MATERIAL PROVIDED:

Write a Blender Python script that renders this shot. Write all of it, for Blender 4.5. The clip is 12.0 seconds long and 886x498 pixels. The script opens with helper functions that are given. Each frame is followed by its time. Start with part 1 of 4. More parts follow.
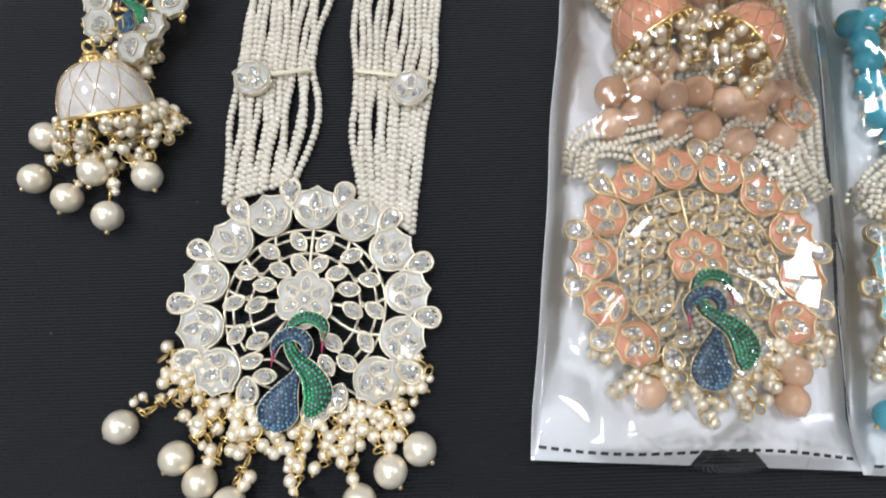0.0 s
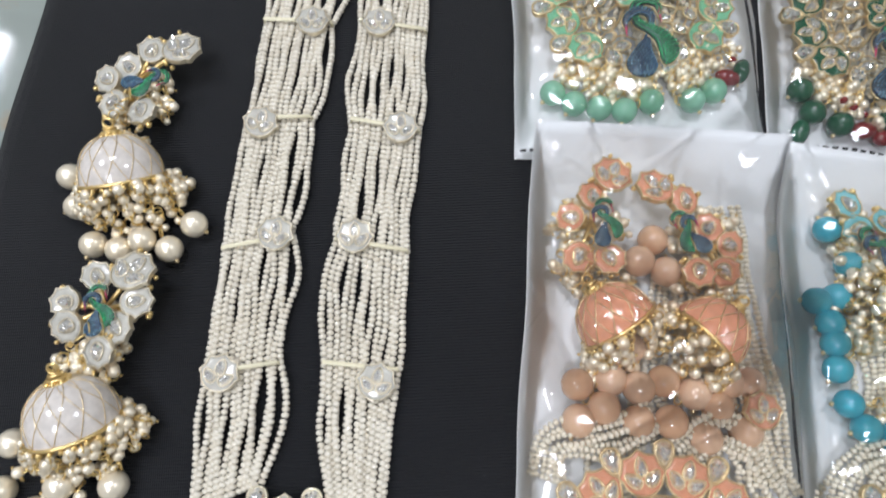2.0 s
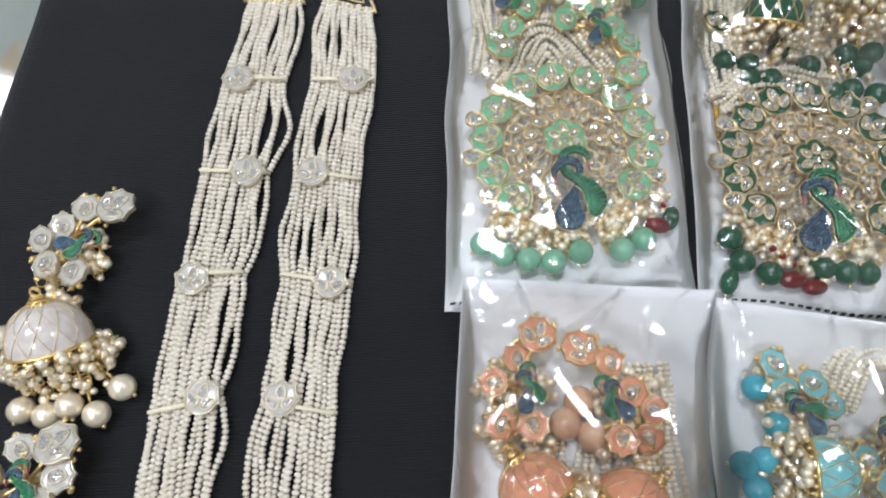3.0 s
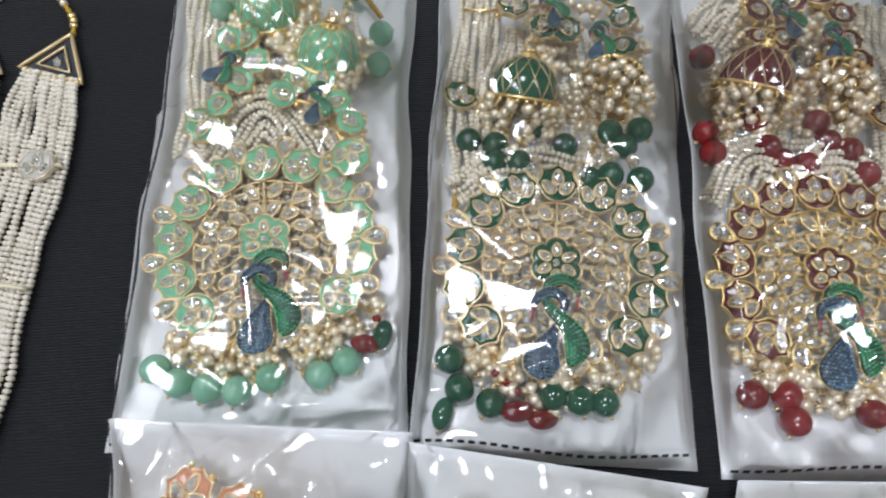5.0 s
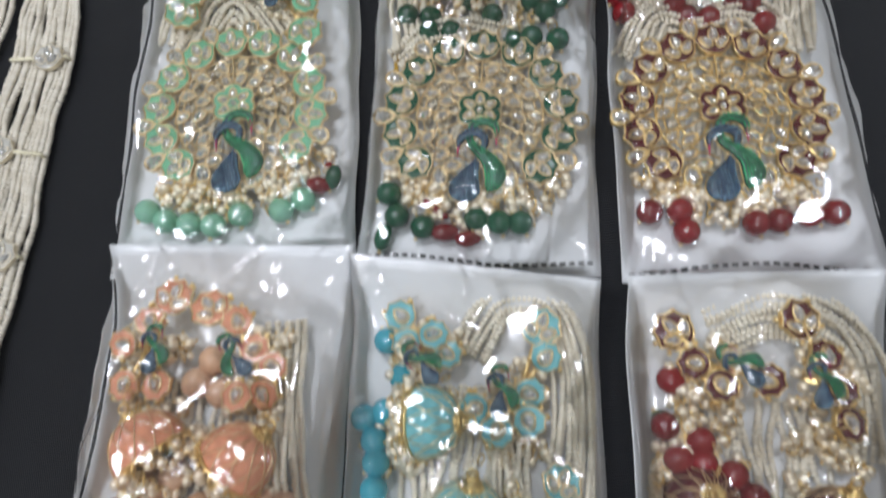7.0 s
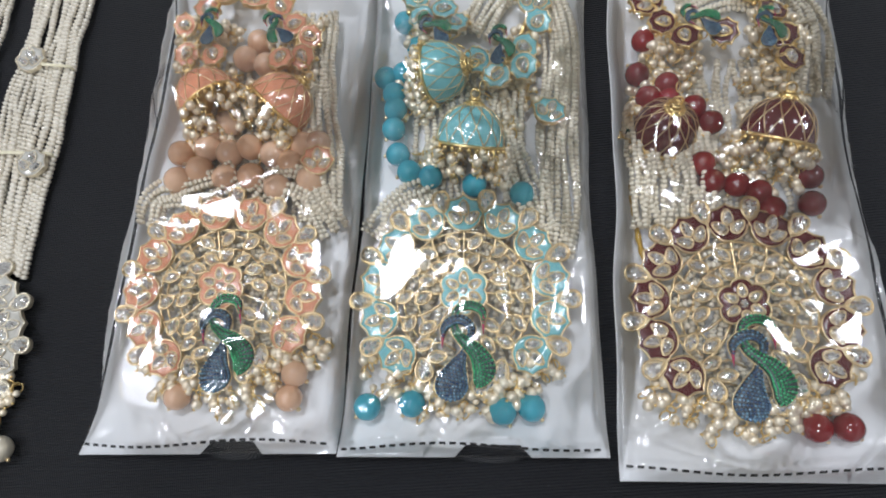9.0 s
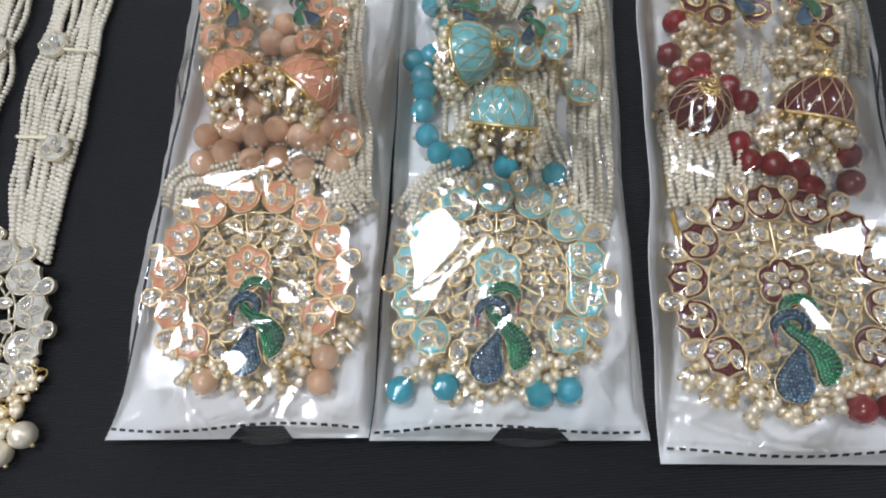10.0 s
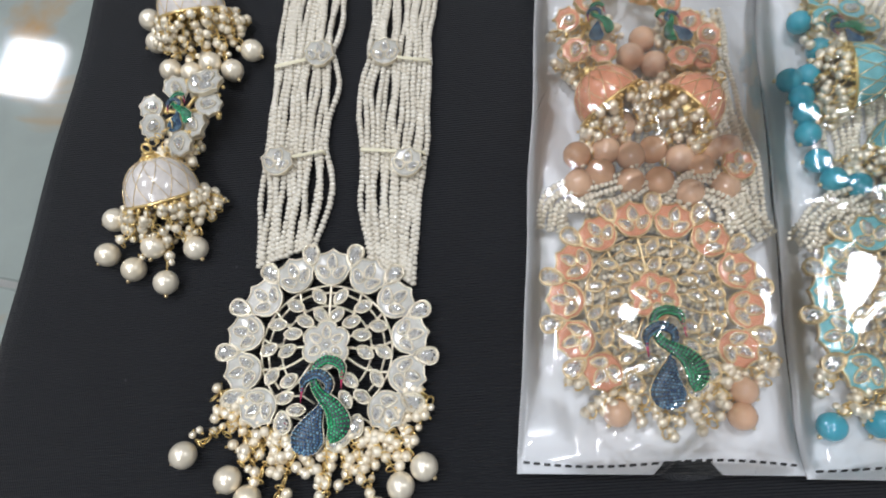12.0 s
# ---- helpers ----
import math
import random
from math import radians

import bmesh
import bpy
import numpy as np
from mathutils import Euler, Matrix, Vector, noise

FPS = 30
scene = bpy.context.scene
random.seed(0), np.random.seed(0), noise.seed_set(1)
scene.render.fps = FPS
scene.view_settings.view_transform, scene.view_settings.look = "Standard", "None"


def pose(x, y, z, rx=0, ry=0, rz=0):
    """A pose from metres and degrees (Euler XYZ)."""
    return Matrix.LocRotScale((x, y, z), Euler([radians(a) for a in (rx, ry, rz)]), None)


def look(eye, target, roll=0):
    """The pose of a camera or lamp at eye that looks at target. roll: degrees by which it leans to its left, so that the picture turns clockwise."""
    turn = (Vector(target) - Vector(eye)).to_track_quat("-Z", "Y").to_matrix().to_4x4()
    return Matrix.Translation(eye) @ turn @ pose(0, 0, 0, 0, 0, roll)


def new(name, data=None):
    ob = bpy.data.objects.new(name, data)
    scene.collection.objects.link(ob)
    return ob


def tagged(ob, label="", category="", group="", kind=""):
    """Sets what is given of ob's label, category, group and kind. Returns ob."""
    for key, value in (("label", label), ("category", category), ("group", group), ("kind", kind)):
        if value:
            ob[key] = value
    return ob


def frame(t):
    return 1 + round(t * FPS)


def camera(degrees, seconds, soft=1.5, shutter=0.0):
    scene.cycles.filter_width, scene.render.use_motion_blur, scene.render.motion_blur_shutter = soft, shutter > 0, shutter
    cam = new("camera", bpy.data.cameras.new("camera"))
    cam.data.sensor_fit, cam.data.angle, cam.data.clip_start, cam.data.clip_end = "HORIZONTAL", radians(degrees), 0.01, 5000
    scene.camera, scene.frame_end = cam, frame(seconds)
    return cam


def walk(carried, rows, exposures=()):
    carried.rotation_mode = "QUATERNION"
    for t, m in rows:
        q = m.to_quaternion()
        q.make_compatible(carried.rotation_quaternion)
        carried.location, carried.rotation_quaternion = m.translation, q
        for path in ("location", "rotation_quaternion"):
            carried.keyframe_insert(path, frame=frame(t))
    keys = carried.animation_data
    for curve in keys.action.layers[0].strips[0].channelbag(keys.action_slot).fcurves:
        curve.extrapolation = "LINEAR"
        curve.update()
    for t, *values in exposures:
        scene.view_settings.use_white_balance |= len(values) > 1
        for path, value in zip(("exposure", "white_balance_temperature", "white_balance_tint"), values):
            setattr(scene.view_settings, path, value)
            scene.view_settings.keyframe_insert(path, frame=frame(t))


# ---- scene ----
cam = camera(71.26, 12.0, soft=1.9, shutter=0.3)
PATH = [
    (0, (0.05027, -0.02685, 0.19904), (-0.0367, 0.4789, -1.7340), 2.70),
    (0.5, (0.04451, -0.01150, 0.20136), (-0.0402, 0.4876, -1.7335), 2.56),
    (1, (0.04101, 0.00496, 0.20431), (-0.0400, 0.5021, -1.7312), 2.74),
    (1.5, (0.04105, 0.03715, 0.21373), (-0.0502, 0.5521, -1.7167), 1.66),
    (2, (0.04259, 0.06627, 0.22491), (-0.0583, 0.6156, -1.6955), 1.07),
    (2.5, (0.05211, 0.09197, 0.23316), (-0.0666, 0.6815, -1.6743), -0.27),
    (3, (0.06230, 0.11933, 0.24054), (-0.0708, 0.7387, -1.6565), -1.28),
    (3.5, (0.08318, 0.13647, 0.23830), (-0.0472, 0.7876, -1.6483), -0.73),
    (3.7, (0.09327, 0.14613, 0.23238), (-0.0455, 0.8131, -1.6480), -1.17),
    (5.3, (0.17657, 0.19840, 0.21597), (0.0550, 0.8319, -1.6771), -0.87),
    (5.5, (0.18432, 0.20522, 0.21668), (0.0557, 0.8404, -1.6754), -1.63),
    (6, (0.19185, 0.22061, 0.22770), (0.0504, 0.8706, -1.6584), -3.18),
    (6.5, (0.19383, 0.20211, 0.23544), (0.0013, 0.8366, -1.6514), -8.54),
    (7, (0.21169, 0.13628, 0.23257), (-0.0285, 0.6919, -1.6736), -14.60),
    (7.3, (0.22257, 0.09077, 0.23020), (-0.0583, 0.6727, -1.6626), -16.39),
    (7.5, (0.22467, 0.06542, 0.22769), (-0.0694, 0.6534, -1.6612), -16.77),
    (7.7, (0.23222, 0.04810, 0.22761), (-0.0657, 0.6228, -1.6647), -17.51),
    (9.3, (0.23624, -0.00316, 0.23740), (-0.0371, 0.5202, -1.6734), -18.31),
    (9.5, (0.23476, -0.00668, 0.23548), (-0.0412, 0.5304, -1.6712), -17.93),
    (10, (0.22508, -0.00807, 0.23135), (-0.0532, 0.5384, -1.6723), -17.79),
    (10.5, (0.21605, -0.01194, 0.22893), (-0.0340, 0.5432, -1.6762), -15.19),
    (11, (0.17359, -0.02087, 0.23840), (-0.0528, 0.5391, -1.6682), -12.73),
    (11.5, (0.09827, -0.01262, 0.25601), (-0.1293, 0.5153, -1.6596), -13.59),
    (12, (0.06807, -0.02095, 0.23941), (-0.1645, 0.5042, -1.6763), -13.79),
]
walk(cam, [(t, look(eye, target, roll)) for t, eye, target, roll in PATH],
     [(0, 0.2), (3.7, 0.13), (5.3, 0.0), (10.5, 0.0), (12, 0.06)])

# ---- light and exposure ----
world = bpy.data.worlds.new("world")
world.use_nodes = True
scene.world = world
world.node_tree.nodes["Background"].inputs[0].default_value = (0.9, 0.95, 1.0, 1)
world.node_tree.nodes["Background"].inputs[1].default_value = 0.05
PANEL_POWER = 34.0
CEILING = 2.6
MM = 0.001
rng = np.random.default_rng(7)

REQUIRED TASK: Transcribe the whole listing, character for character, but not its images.

EXERCISE RESULT:
Write a Blender Python script that renders this shot. Write all of it, for Blender 4.5. The clip is 12.0 seconds long and 886x498 pixels. The script opens with helper functions that are given. Each frame is followed by its time. Start with part 1 of 4. More parts follow.
0.0 s
2.0 s
3.0 s
5.0 s
7.0 s
9.0 s
10.0 s
12.0 s
# ---- helpers ----
import math
import random
from math import radians

import bmesh
import bpy
import numpy as np
from mathutils import Euler, Matrix, Vector, noise

FPS = 30
scene = bpy.context.scene
random.seed(0), np.random.seed(0), noise.seed_set(1)
scene.render.fps = FPS
scene.view_settings.view_transform, scene.view_settings.look = "Standard", "None"


def pose(x, y, z, rx=0, ry=0, rz=0):
    """A pose from metres and degrees (Euler XYZ)."""
    return Matrix.LocRotScale((x, y, z), Euler([radians(a) for a in (rx, ry, rz)]), None)


def look(eye, target, roll=0):
    """The pose of a camera or lamp at eye that looks at target. roll: degrees by which it leans to its left, so that the picture turns clockwise."""
    turn = (Vector(target) - Vector(eye)).to_track_quat("-Z", "Y").to_matrix().to_4x4()
    return Matrix.Translation(eye) @ turn @ pose(0, 0, 0, 0, 0, roll)


def new(name, data=None):
    ob = bpy.data.objects.new(name, data)
    scene.collection.objects.link(ob)
    return ob


def tagged(ob, label="", category="", group="", kind=""):
    """Sets what is given of ob's label, category, group and kind. Returns ob."""
    for key, value in (("label", label), ("category", category), ("group", group), ("kind", kind)):
        if value:
            ob[key] = value
    return ob


def frame(t):
    return 1 + round(t * FPS)


def camera(degrees, seconds, soft=1.5, shutter=0.0):
    scene.cycles.filter_width, scene.render.use_motion_blur, scene.render.motion_blur_shutter = soft, shutter > 0, shutter
    cam = new("camera", bpy.data.cameras.new("camera"))
    cam.data.sensor_fit, cam.data.angle, cam.data.clip_start, cam.data.clip_end = "HORIZONTAL", radians(degrees), 0.01, 5000
    scene.camera, scene.frame_end = cam, frame(seconds)
    return cam


def walk(carried, rows, exposures=()):
    carried.rotation_mode = "QUATERNION"
    for t, m in rows:
        q = m.to_quaternion()
        q.make_compatible(carried.rotation_quaternion)
        carried.location, carried.rotation_quaternion = m.translation, q
        for path in ("location", "rotation_quaternion"):
            carried.keyframe_insert(path, frame=frame(t))
    keys = carried.animation_data
    for curve in keys.action.layers[0].strips[0].channelbag(keys.action_slot).fcurves:
        curve.extrapolation = "LINEAR"
        curve.update()
    for t, *values in exposures:
        scene.view_settings.use_white_balance |= len(values) > 1
        for path, value in zip(("exposure", "white_balance_temperature", "white_balance_tint"), values):
            setattr(scene.view_settings, path, value)
            scene.view_settings.keyframe_insert(path, frame=frame(t))


# ---- scene ----
cam = camera(71.26, 12.0, soft=1.9, shutter=0.3)
PATH = [
    (0, (0.05027, -0.02685, 0.19904), (-0.0367, 0.4789, -1.7340), 2.70),
    (0.5, (0.04451, -0.01150, 0.20136), (-0.0402, 0.4876, -1.7335), 2.56),
    (1, (0.04101, 0.00496, 0.20431), (-0.0400, 0.5021, -1.7312), 2.74),
    (1.5, (0.04105, 0.03715, 0.21373), (-0.0502, 0.5521, -1.7167), 1.66),
    (2, (0.04259, 0.06627, 0.22491), (-0.0583, 0.6156, -1.6955), 1.07),
    (2.5, (0.05211, 0.09197, 0.23316), (-0.0666, 0.6815, -1.6743), -0.27),
    (3, (0.06230, 0.11933, 0.24054), (-0.0708, 0.7387, -1.6565), -1.28),
    (3.5, (0.08318, 0.13647, 0.23830), (-0.0472, 0.7876, -1.6483), -0.73),
    (3.7, (0.09327, 0.14613, 0.23238), (-0.0455, 0.8131, -1.6480), -1.17),
    (5.3, (0.17657, 0.19840, 0.21597), (0.0550, 0.8319, -1.6771), -0.87),
    (5.5, (0.18432, 0.20522, 0.21668), (0.0557, 0.8404, -1.6754), -1.63),
    (6, (0.19185, 0.22061, 0.22770), (0.0504, 0.8706, -1.6584), -3.18),
    (6.5, (0.19383, 0.20211, 0.23544), (0.0013, 0.8366, -1.6514), -8.54),
    (7, (0.21169, 0.13628, 0.23257), (-0.0285, 0.6919, -1.6736), -14.60),
    (7.3, (0.22257, 0.09077, 0.23020), (-0.0583, 0.6727, -1.6626), -16.39),
    (7.5, (0.22467, 0.06542, 0.22769), (-0.0694, 0.6534, -1.6612), -16.77),
    (7.7, (0.23222, 0.04810, 0.22761), (-0.0657, 0.6228, -1.6647), -17.51),
    (9.3, (0.23624, -0.00316, 0.23740), (-0.0371, 0.5202, -1.6734), -18.31),
    (9.5, (0.23476, -0.00668, 0.23548), (-0.0412, 0.5304, -1.6712), -17.93),
    (10, (0.22508, -0.00807, 0.23135), (-0.0532, 0.5384, -1.6723), -17.79),
    (10.5, (0.21605, -0.01194, 0.22893), (-0.0340, 0.5432, -1.6762), -15.19),
    (11, (0.17359, -0.02087, 0.23840), (-0.0528, 0.5391, -1.6682), -12.73),
    (11.5, (0.09827, -0.01262, 0.25601), (-0.1293, 0.5153, -1.6596), -13.59),
    (12, (0.06807, -0.02095, 0.23941), (-0.1645, 0.5042, -1.6763), -13.79),
]
walk(cam, [(t, look(eye, target, roll)) for t, eye, target, roll in PATH],
     [(0, 0.2), (3.7, 0.13), (5.3, 0.0), (10.5, 0.0), (12, 0.06)])

# ---- light and exposure ----
world = bpy.data.worlds.new("world")
world.use_nodes = True
scene.world = world
world.node_tree.nodes["Background"].inputs[0].default_value = (0.9, 0.95, 1.0, 1)
world.node_tree.nodes["Background"].inputs[1].default_value = 0.05
PANEL_POWER = 34.0
CEILING = 2.6
MM = 0.001
rng = np.random.default_rng(7)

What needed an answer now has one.